Crops grown specifically to use in fuel are increasingly discredited, with the EU excluding them from its SAF mandates. “They compete directly with food needs and lead to deforestation and land use changes,” says Camille Mutrelle, aviation policy officer for clean transport and energy advocate Transport & Environment. One example cited by Etchanchu is palm oil, “which is the main contributor to deforestation in Indonesia and worse than burning kerosene.”
“If you can replace a tiny portion of kerosene with SAF, okay, why not, but let’s stop thinking it’s a scaleable solution. It’s not the case”
Even if the argument is accepted that the lifecycle of alternative aviation fuel is beneficial, there is yet another overwhelming problem: volume, or rather the lack of it.
The International Air Transport Association, in a fact sheet from 2023, states: “We estimate that SAF could contribute around 65 per cent of the reduction in emissions needed by aviation to reach net zero CO2 emissions by 2050.” It is a statement where the word “could” does some very heavy lifting.
“The problem with SAF is scaleability,” says Etchanchu. “You will never have enough with cooking oil or even animal fat. If you can replace a tiny portion of kerosene with SAF, okay, why not, but let’s stop thinking it’s a scaleable solution. It’s not the case. IATA said in 2007 that SAF would represent ten per cent of needs within ten years. Seventeen years later we are at 0.2 per cent [IATA’s own figure].”
Taylor is in agreement. “There’s just not enough to deliver the reductions we need, and that’s why alternative fuels shouldn’t be top of anyone’s list [for reducing emissions],” she says.
Worse still, the mismatch between alternative aviation fuel supply and demand risks making matters worse, not better. According to Mutrelle, 80 per cent of biofuels used in the EU purportedly from waste oils are imported from Asia. Even putting the shipping miles to one side, “the more imports you rely on, the more you expose yourself to fraud because the safeguards are not in the supply chain,” she says. Both Mutrelle and Taylor cite allegations of palm and other virgin oils being passed off as used oil.
There is little optimism that volumes can be increased sufficiently in future. E-fuels have the theoretical potential to be produced in much greater quantities, and the EU has set targets for them to account for 1.2 per cent of aviation fuel by 2030, ten per cent by 2040 and 35 per cent by 2050.
Here, the challenge is sourcing enough renewable electricity to power the fuel production process. “Many industries need renewable electricity to decarbonise, so the question is how much can you generate to produce e-fuels, especially for a sector like aviation, which you might argue is not a priority compared with, say, heating?” asks Mutrelle.
Lufthansa has said that to power its fleet with e-fuels would consume half the electricity produced by Germany today, renewable or otherwise. Accordingly, Mutrelle says, “the EU mandates are way too optimistic about the scaleability potential.”
Could cost make alternative aviation fuel sustainable after all?
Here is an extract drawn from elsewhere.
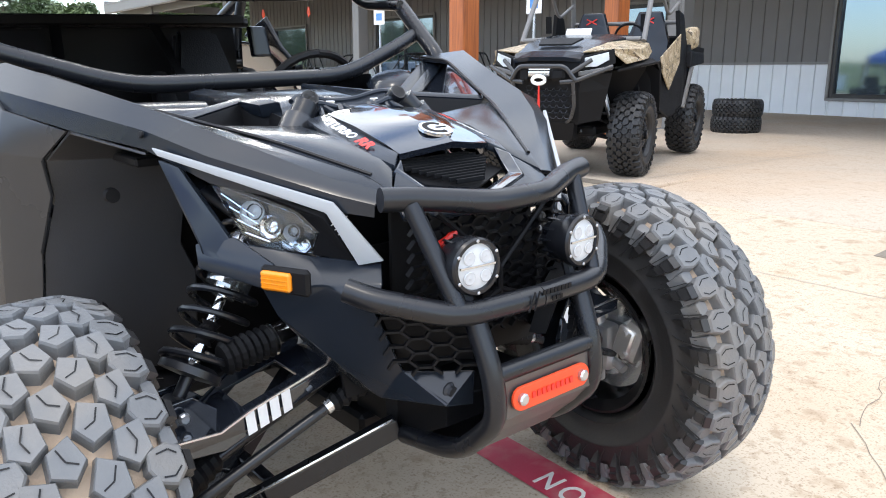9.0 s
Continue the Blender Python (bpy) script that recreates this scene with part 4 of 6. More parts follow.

Ironically, alternative aviation fuel might ultimately reduce aircraft emissions, but not in the manner intended. Although the multiple is disputed (quoted figures are anything from 2.5 to 10.5), there is no disagreement that alternative jet fuel is more expensive to produce than kerosene.
Consequently, fare increases are imminent. Virgin Atlantic has said it will introduce a SAF levy in the next 18 months, predicting a £40 per flight surcharge by 2030. British Airways has also warned it will raise prices, though it is undecided on introducing a specific levy.
“SAF is more expensive than fossil fuel and it will have an impact on prices,” says Mutrelle. “It’s only fair that passengers take responsibility for the CO2 emissions they are causing and if that makes companies think about whether it is worth their taking a flight, that is probably a good thing.”
Should corporate customers invest in alternative aviation fuel?
Rising fares mean business flyers will be financing alternative aviation fuel indirectly. But is it worth investing directly through various schemes offered to corporate customers by alternative aviation fuel producers and suppliers, as well as airlines and intermediaries such as travel management companies?
The first step to emissions reduction always has to be demand management, according to Taylor. “Alternative aviation fuel can be part of the solution, but it shouldn’t be the whole portfolio – and again you need to be careful about which kind of fuel you purchase,” she says.
Industrial software company Aveva is a case in point. “We are part of the World Economic Forum First Movers Coalition, so we have a commitment to replace five per cent of our jet fuel with alternative fuels by 2030,” says Nadia Crowe, the company’s environmental sustainability senior analyst. “I think they are necessary in the transition but they are not the silver bullet.
“They are definitely not top of our emissions reduction list, largely because the fuel that we’re looking at is so limited and very expensive. A lot of alternatives – fly less, modal shift – are the biggest priority.”
“We don’t want our travellers to get into a mindset where they feel they can travel because the sustainability team are buying SAF”
Another more effective way to reduce emissions, adds Etchanchu, is to book flights on newer aircraft – yet he does not rule out investing in alternative aviation fuel. “If you have the budget, it can help reduce emissions short-term, so why not?” he says. “It’s legally allowed to reduce your emissions from a reporting perspective thanks to SAF, which is a big difference to offsets.”
His remark raises the important point that companies should clarify their motivation before investing. Some corporate buyers, says Taylor, buy alternative aviation fuel to book emissions reductions in their sustainability reporting; others to encourage the aviation sector to decarbonise.
Motivation will also determine the channel through which companies choose to invest. For example, “if it’s principally to stimulate supply, there’s no harm in purchasing directly from the producer, but in doing that you are minimising your ability to influence airlines’ adoption of the fuel,” says Taylor. Alternatively, she adds, purchasing through a TMC-organised scheme “can make it easier for buyers, particularly if they lack resources internally to go through a formal acquisition process.”
But maybe the most important step travel managers can take regarding alternative aviation fuel is to keep its limitations in perspective. “At the moment we don’t educate our people on SAF because we aren’t making sufficiently significant purchases to come into our emission reductions portfolio,” says Crowe. “But we also don’t want to get them into that mindset where they feel they can travel because the sustainability team are buying SAF.”